Portia puts PNP on alert
PRIME Minister Portia Simpson Miller has put members of her ruling People’s National Party (PNP) on election alert, even as the party prepares for its 68th annual conference this week.
“The party leader has put us on alert, so we are making sure that we are in a position to give her options that she can exercise them when she wants to. So let us rule out nothing.,” PNP chairman Robert Pickersgill told the Observer, minutes before more than 200 MPs, councillors, caretakers and members of the party’s National Executive Committee met in a special session at the Knutsford Court Hotel in Kingston yesterday.
Simpson Miller herself, when asked if the PNP was getting ready for elections, said: “I have said to my party, put me in a position so that when I’m ready to call an election I can do so.”
However, the prime minister, in trying to avoid speculation about a snap election, said the polls are not due until 2007, and that she would be going for her own mandate when the time is right.
However, the fact that the prime minister called in all her candidates and caretakers to a meeting yesterday ahead of the party’s annual conference, and the provision of more than $100 million to the Electoral Office of Jamaica for the preparation of elections are clear signs that the ruling PNP, which has been sliding in opinion polls, was gearing up for an early general election.
Yesterday’s meeting, Simpson Miller said, was very important, “in that we are making preparation for the mother and father of all conferences.”.
Senator Colin Campbell, the PNP’s general secretary and chief organiser, told the Observer yesterday that there were still some loose ends to be tied up by the party.
“What we’re talking about today is general conference, not general elections.
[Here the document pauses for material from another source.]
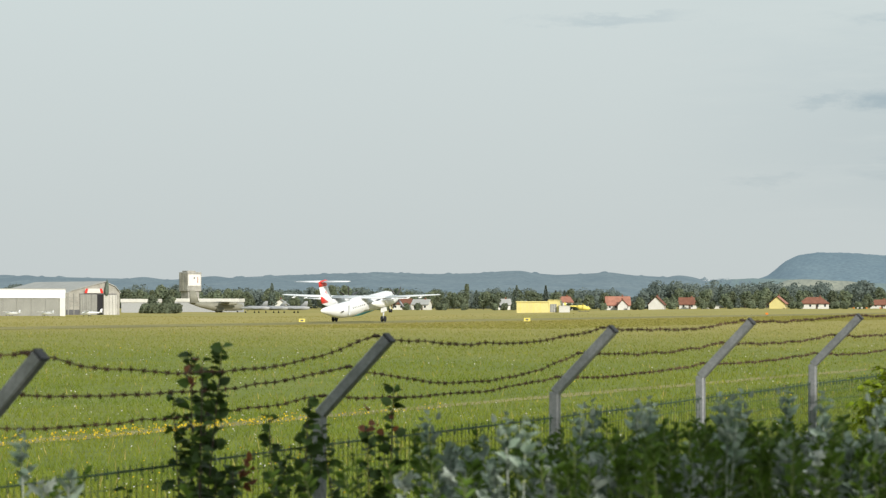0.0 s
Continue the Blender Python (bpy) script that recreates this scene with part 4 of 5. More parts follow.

But as general secretary I have to certify to her the full readiness of the organisation for her to exercise any, or all of her options, and I have not so certified to her.,” Campbell said. “I intend to see the culmination of our work at the 68th annual conference….”
Individuals attending the meeting could be heard giving continuous applause to the current party leader as well as to former Prime Minister P J Patterson. While Patterson’s visit was short, Pickersgill said the former PM was well received, as was the PM’s charge to the meeting.
“Excellent. Excellent. She was electrifying. She did not confine herself to the podium. She had a cordless (microphone) and she roamed the floor and made personal contact in many instances.,” Campbell said.
The meeting also laid out ground rules for those travelling by bus to the public session of the conference on Sunday. “.No fast driving, no body protrusion, no overloading,” said Pickersgill.
The PNP will be leasing buses from the Jamaica Urban Transit Company (JUTC) for the conference, but Pickersgill said there will be a caution fee. “If any damage is done, that caution fee will be used. So the JUTC’s rules must be adhered to,” he said.